Casemore Kirkeby and Andrew Kreps Gallery are pleased to announce 40 Years: Paris/Oakland, an exhibition of works by Raymond Saunders.
Since the 1960s, Raymond Saunders has developed a singular practice defined by an improvisational approach, as he culls eclectic ephemera, signage, detritus, and other materials from his daily life which reflect his living environment. A cult-like figure in the Bay Area art scene, Saunders’ paintings and installation-based works are loaded with rich swaths of paint, interwoven with found materials and his own notational marks, and white-pencil drawings.
Blackboard surfaces, left visible through a heavy accumulation of marks and material, tie Saunders’ works inextricably to his role as an educator, as he handwrites simple equations, lettering, and childlike notes onto the work’s surface. Like jazz, dissonant at first, yet upon closer view, Saunders uses these diverse elements which seem to address the dualities present within life - plight and renewal, lack and abundance, innocence, and despair, as well as the individual and the community. Interweaving his own personal experience and anecdotes, Saunders aims to teach this full reality of the modern environment, the losses and victories, as well as the splendor that exists within the everyday.
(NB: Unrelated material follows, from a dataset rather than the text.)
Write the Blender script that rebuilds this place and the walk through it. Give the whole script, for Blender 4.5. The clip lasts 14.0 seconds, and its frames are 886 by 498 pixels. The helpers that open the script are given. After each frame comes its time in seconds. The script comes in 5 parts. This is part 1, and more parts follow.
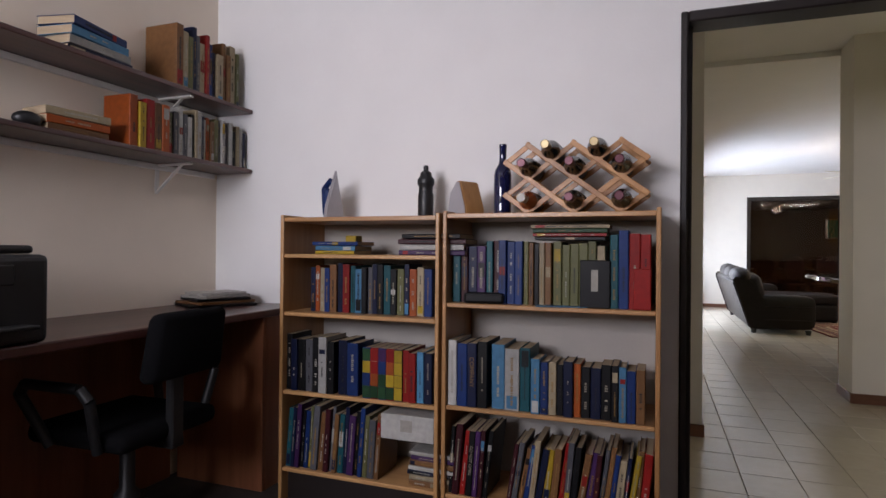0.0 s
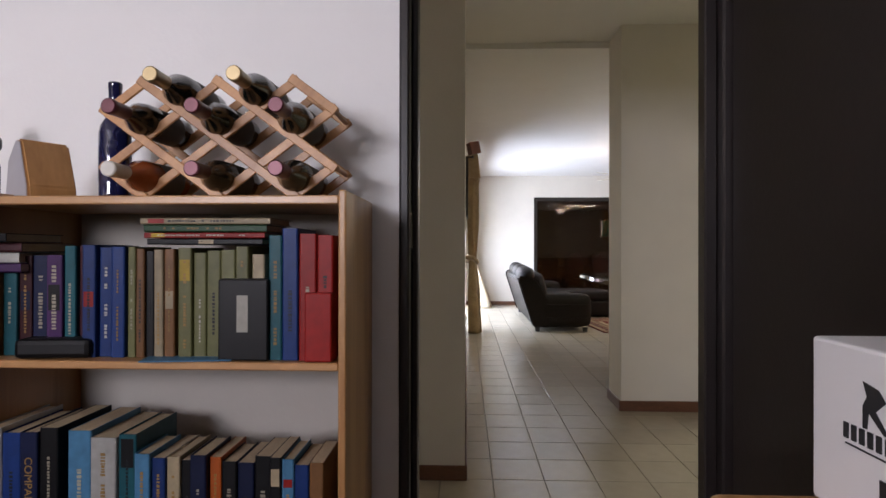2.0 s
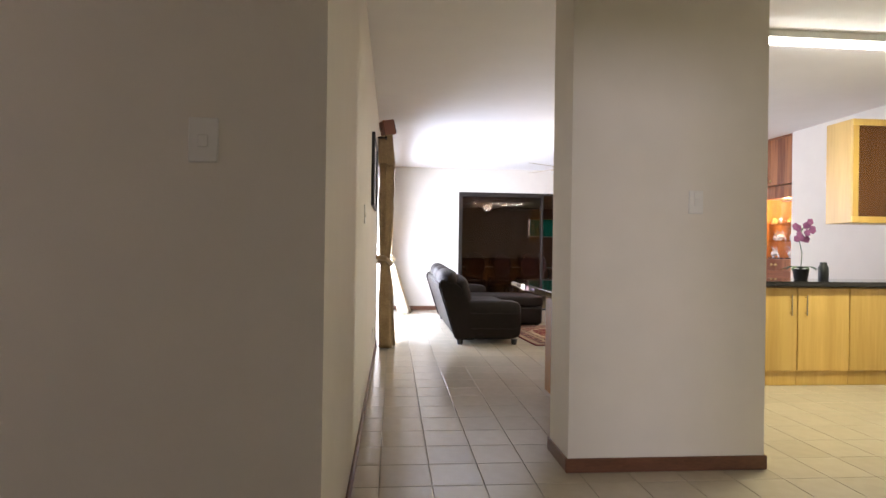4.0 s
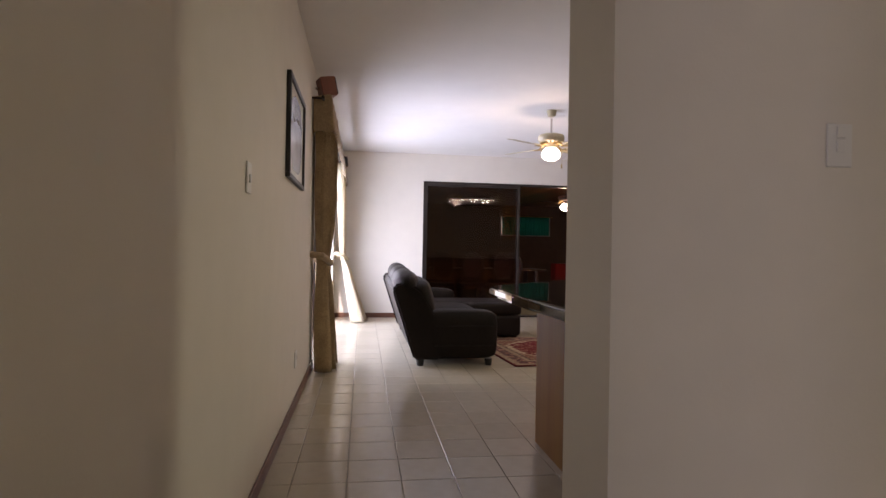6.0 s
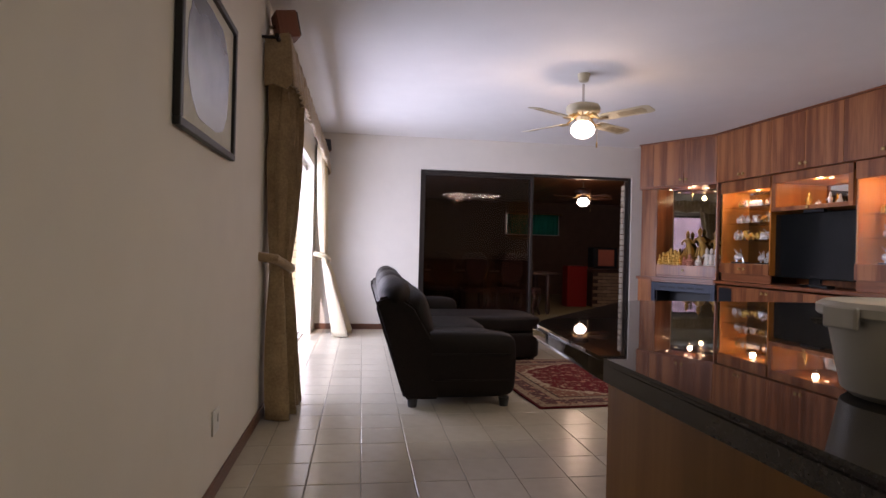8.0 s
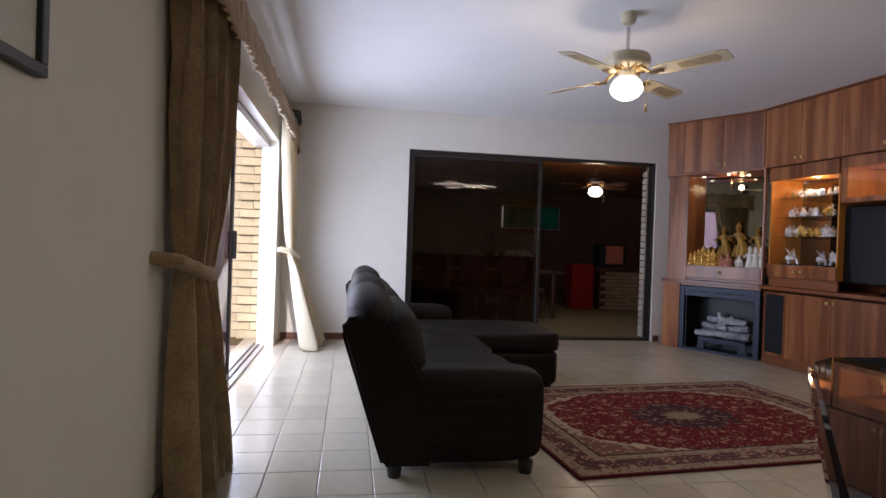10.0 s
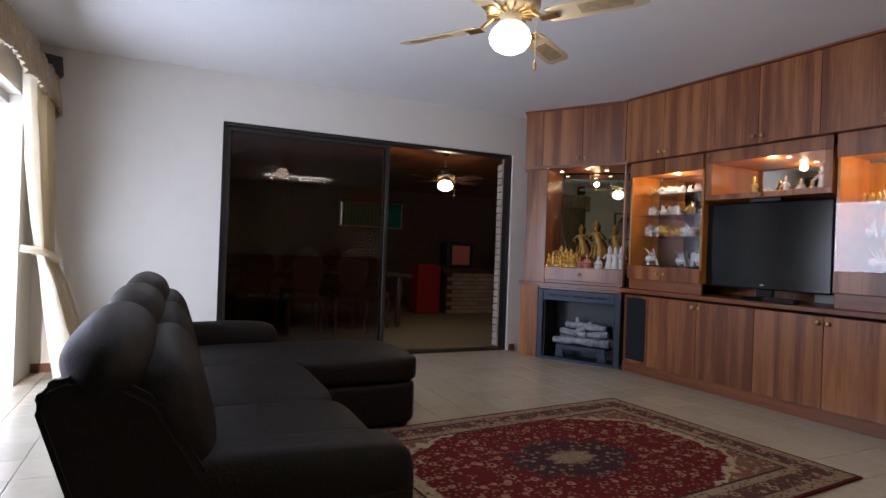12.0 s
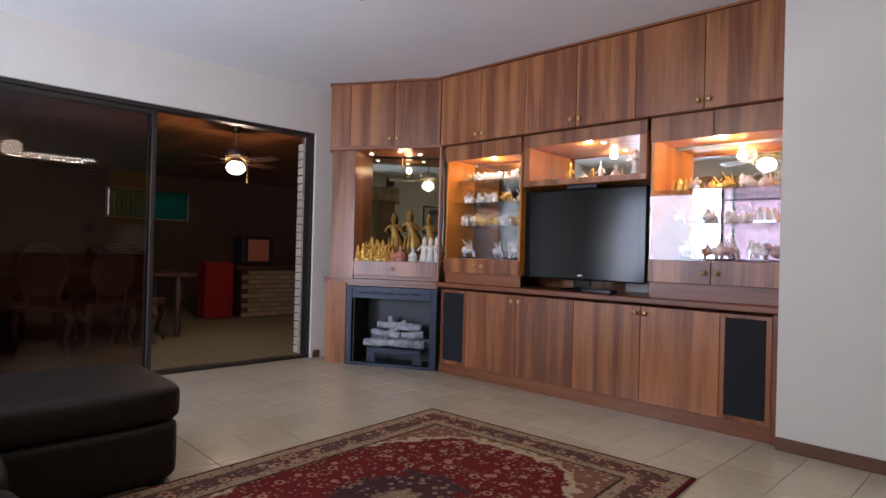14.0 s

Spanning four decades of Saunders’ remarkable career, 40 Years: Paris/Oakland spans two locations (657 Howard Street, and 1275 Minnesota Street) and features rarely-exhibited works on canvas from the 1980s and installation-based works from the 1990s. Focusing on his activities outside of the Bay Area, the exhibition highlights previously unexhibited works created in Saunders’ Paris studio from the 1990s and 2000s, where he would spend each summer. Developed in close collaboration with the artist, the exhibition will additionally include recent works from Saunders’ Oakland studio.
Raymond Saunders was born in 1934 and raised in Pittsburgh, Pennsylvania, where he studied at the Pennsylvania Academy of Fine Arts. He obtained his BFA from the Carnegie Institute of Technology, before moving to Oakland, California, where he earned his MFA at the California College of Arts and Crafts. Saunders joined the faculty of California State University East Bay, Hayward, in 1968, eventually becoming an arts professor at California College of the Arts in Oakland, CA. Saunders currently holds the title of professor emeritus from Cal State East Bay in Hayward. In 1967, he published his seminal essay Black is a Color, which challenged the perceptions of identity-focused art. He was awarded a Rome Prize Fellowship in 1964, a Guggenheim Fellowship in 1976, and is a two-time recipient of National Endowment for the Arts Awards (1977, 1984). His work was recently included in the traveling exhibition Soul of a Nation: Art in the Age of Black Power, 1963 – 1983, organized by London’s Tate Modern. He was also included in the traveling exhibition Now Dig This!: Art and Black Los Angeles, 1960 – 1980, organized by the Hammer Museum in Los Angeles. Saunders works are included in the permanent collections of the National Gallery of Art in Washington, DC, Museum of Modern Art (MOMA) in New York, Metropolitan Museum of Art in New York, Whitney Museum of American Art in New York, Carnegie Museum of Art in Pittsburgh, Howard University in Washington, DC, Walker Art Museum in Minneapolis, Museum of Contemporary Art (MOCA) in Los Angeles, Hammer Museum in Los Angeles, SFMOMA in San Francisco, Oakland Museum of California in Oakland, and the Berkeley Art Museum in Berkeley, among others.